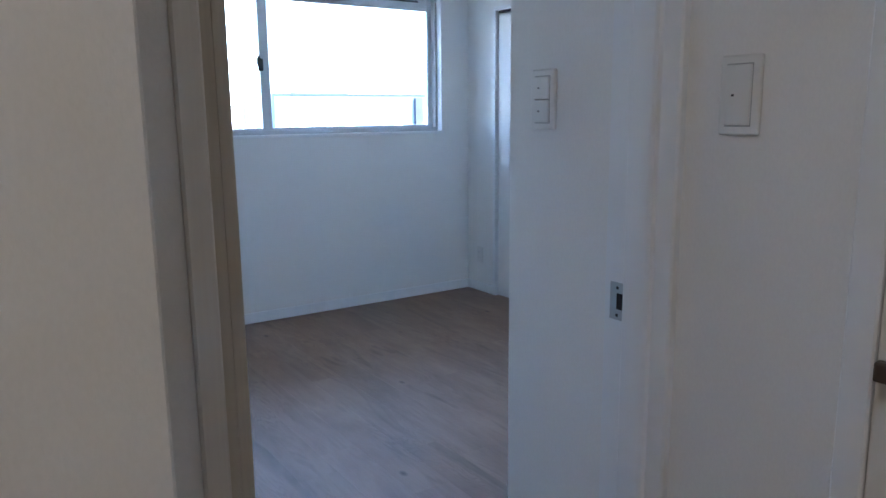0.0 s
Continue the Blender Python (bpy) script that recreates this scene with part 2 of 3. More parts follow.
def extrude_profile(points, axis, a, b, bevel=0.0):
    """A closed 2D outline swept straight from a to b along an axis."""
    bm = bmesh.new()
    put = {"x": lambda p, s: (s, p[0], p[1]), "y": lambda p, s: (p[0], s, p[1]), "z": lambda p, s: (p[0], p[1], s)}[axis]
    lo = [bm.verts.new(put(p, a)) for p in points]
    hi = [bm.verts.new(put(p, b)) for p in points]
    bm.faces.new(lo)
    bm.faces.new(hi[::-1])
    for i in range(len(points)):
        j = (i + 1) % len(points)
        bm.faces.new((lo[i], hi[i], hi[j], lo[j]))
    bmesh.ops.recalc_face_normals(bm, faces=bm.faces[:])
    if bevel:
        bmesh.ops.bevel(bm, geom=bm.edges[:], offset=bevel, segments=2, affect="EDGES")
    return bm


def finish(name, bm, material, smooth=False):
    me = bpy.data.meshes.new(name)
    bm.to_mesh(me)
    bm.free()
    me.materials.append(material)
    for p in me.polygons:
        p.use_smooth = smooth
    return new(name, me)


def part(name, bm, material, parent, label="", smooth=False):
    ob = finish(name, bm, material, smooth)
    ob.parent = parent
    if label:
        tagged(ob, label)
    return ob


def structure(name, bm, material, label, category):
    return tagged(finish(name, bm, material), label, category, kind="structure")


def empty(name, label, category, group="", at=(0, 0, 0), kind=""):
    ob = new(name)
    ob.location = at
    return tagged(ob, label, category, group, kind)


# ---- the shell of the flat ----
EX, PX, PY, CEILZ = 3.06, 0.873, -3.192, 2.50
DY0, DY1 = -3.70, -3.55          # hall side and room side of the door wall
WX0, WX1, WZ0, WZ1 = 0.276, 2.824, 1.187, 2.148   # window opening

structure("wall_north", boxes((-0.12, WX0, 0, 0.15, 0, CEILZ), (WX1, EX + 0.12, 0, 0.15, 0, CEILZ),
                              (WX0, WX1, 0, 0.15, 0, WZ0), (WX0, WX1, 0, 0.15, WZ1, CEILZ)),
          WALL, "white embossed vinyl wallpaper wall around the window", "wall")
structure("wall_west", boxes((-0.12, 0.0, DY1, 0, 0, CEILZ)), WALL, "white wallpapered side wall behind the open door", "wall")
structure("wall_east", boxes((EX, EX + 0.12, -0.335, 0, 0, CEILZ), (EX, EX + 0.12, PY, -2.922, 0, CEILZ),
                             (EX, EX + 0.12, -2.922, -0.335, 2.004, CEILZ)),
          WALL, "white wallpapered wall with a wide closet opening", "wall")
# Black sheet close behind the doors; its colour makes the seams dark.
structure("wall_closet_back", boxes((EX + 0.12, EX + 0.16, -2.99, -0.31, 0, 2.05)), BLACK, "black sheet painted as the unlit closet behind the doors", "wall")
structure("wall_south", boxes((PX + 0.14, EX + 0.12, PY - 0.12, PY, 0, CEILZ)), WALL, "white wallpapered wall beside the entry", "wall")
structure("wall_passage", box_bm(PX, PX + 0.14, -6.0, PY, 0, CEILZ, bevel=0.0016), WALL,
          "white wallpapered entry wall with an outside corner", "wall")
structure("wall_hall_north", box_bm(-1.62, -0.008, -3.84, DY1, 0, CEILZ, bevel=0.003), WALL, "white wallpapered hall wall with an outside corner", "wall")
structure("wall_door_side", boxes((-0.008, 0.066, -3.628, DY1, 0, CEILZ)), WALL, "narrow strip of white wallpapered wall beside the doorway", "wall")
structure("wall_over_door", boxes((0.066, PX, -3.625, DY1 - 0.005, 2.05, CEILZ)), WALL, "white wallpapered wall over the doorway", "wall")
structure("wall_hall_west", boxes((-1.74, -1.62, -6.0, DY1, 0, CEILZ)), WALL, "plain white wall closing the hall", "wall")
structure("wall_hall_south", boxes((-1.74, PX + 0.14, -6.12, -6.0, 0, CEILZ)), WALL, "plain white wall closing the hall", "wall")
structure("ceiling", boxes((-1.74, EX + 0.12, -6.12, 0.15, CEILZ, CEILZ + 0.15)), CEIL, "white papered ceiling", "ceiling")
structure("ceiling_beam", box_bm(0.0, EX, -1.960, -1.250, 2.121, CEILZ, bevel=0.004), CEIL,
          "white papered dropped beam across the ceiling", "beam")
structure("lower_storeys", boxes((-1.74, EX + 0.12, -6.12, 0.15, -4.2, -0.16)), plain("grey_render", (0.42, 0.41, 0.40), 0.8, scale=1.5),
          "grey rendered storeys below the flat", "building")

# baseboards
BH, BT = 0.068, 0.011


def baseboard(name, x0, x1, y0, y1):
    return structure(name, box_bm(x0, x1, y0, y1, 0.0, BH, bevel=0.0025), TRIM, "white moulded baseboard along the wall", "baseboard")


baseboard("baseboard_north", 0.0, EX, -BT, 0)
baseboard("baseboard_west", 0.0, BT, DY1, -BT)
baseboard("baseboard_east_1", EX - BT, EX, -0.318, -BT)
baseboard("baseboard_east_2", EX - BT, EX, PY + BT, -2.945)
baseboard("baseboard_south", PX + 0.14, EX - BT, PY, PY + BT)
baseboard("baseboard_hall", -1.62, -0.008, -3.84 - BT, -3.84)

# ---- floor ----
floor = structure("floor", boxes((-1.74, EX + 0.12, -6.12, 0.15, -0.16, -0.012)), BLACK, "greyish brown oak plank floor with knots", "floor")

# ---- window ----
window = empty("window_1", "silver aluminium sliding window with two panes", "window", kind="structure")
casing = bmesh.new()
cx0, cx1, cz0, cz1 = 0.260, 2.838, 1.172, 2.160
for d in ((cx0, cx1, -0.014, 0.055, cz0, WZ0 + 0.004), (cx0, cx1, -0.008, 0.055, WZ1 - 0.004, cz1),
          (cx0, WX0 + 0.004, -0.008, 0.055, WZ0 + 0.004, WZ1 - 0.004), (WX1 - 0.004, cx1, -0.008, 0.055, WZ0 + 0.004, WZ1 - 0.004)):
    box_bm(*d, bevel=0.002, bm=casing)
part("window_casing", casing, TRIM, window, "white painted inner casing")
fr = bmesh.new()
fx0, fx1, fz0, fz1 = WX0 + 0.004, WX1 - 0.004, WZ0 + 0.004, WZ1 - 0.004
for d in ((fx0, fx1, 0.045, 0.145, fz0, fz0 + 0.018), (fx0, fx1, 0.045, 0.145, fz1 - 0.018, fz1),
          (fx0, fx0 + 0.018, 0.045, 0.145, fz0 + 0.018, fz1 - 0.018), (fx1 - 0.018, fx1, 0.045, 0.145, fz0 + 0.018, fz1 - 0.018),
          (fx0 + 0.018, fx1 - 0.018, 0.045, 0.052, fz0 + 0.018, fz0 + 0.026)):
    box_bm(*d, bevel=0.0015, bm=fr)
part("window_frame", fr, ALU, window, "silver anodised aluminium frame")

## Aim
Look through the material and copy each line that has "part".

## Answer for this exercise
Continue the Blender Python (bpy) script that recreates this scene with part 2 of 3. More parts follow.
def part(name, bm, material, parent, label="", smooth=False):
part("window_casing", casing, TRIM, window, "white painted inner casing")
part("window_frame", fr, ALU, window, "silver anodised aluminium frame")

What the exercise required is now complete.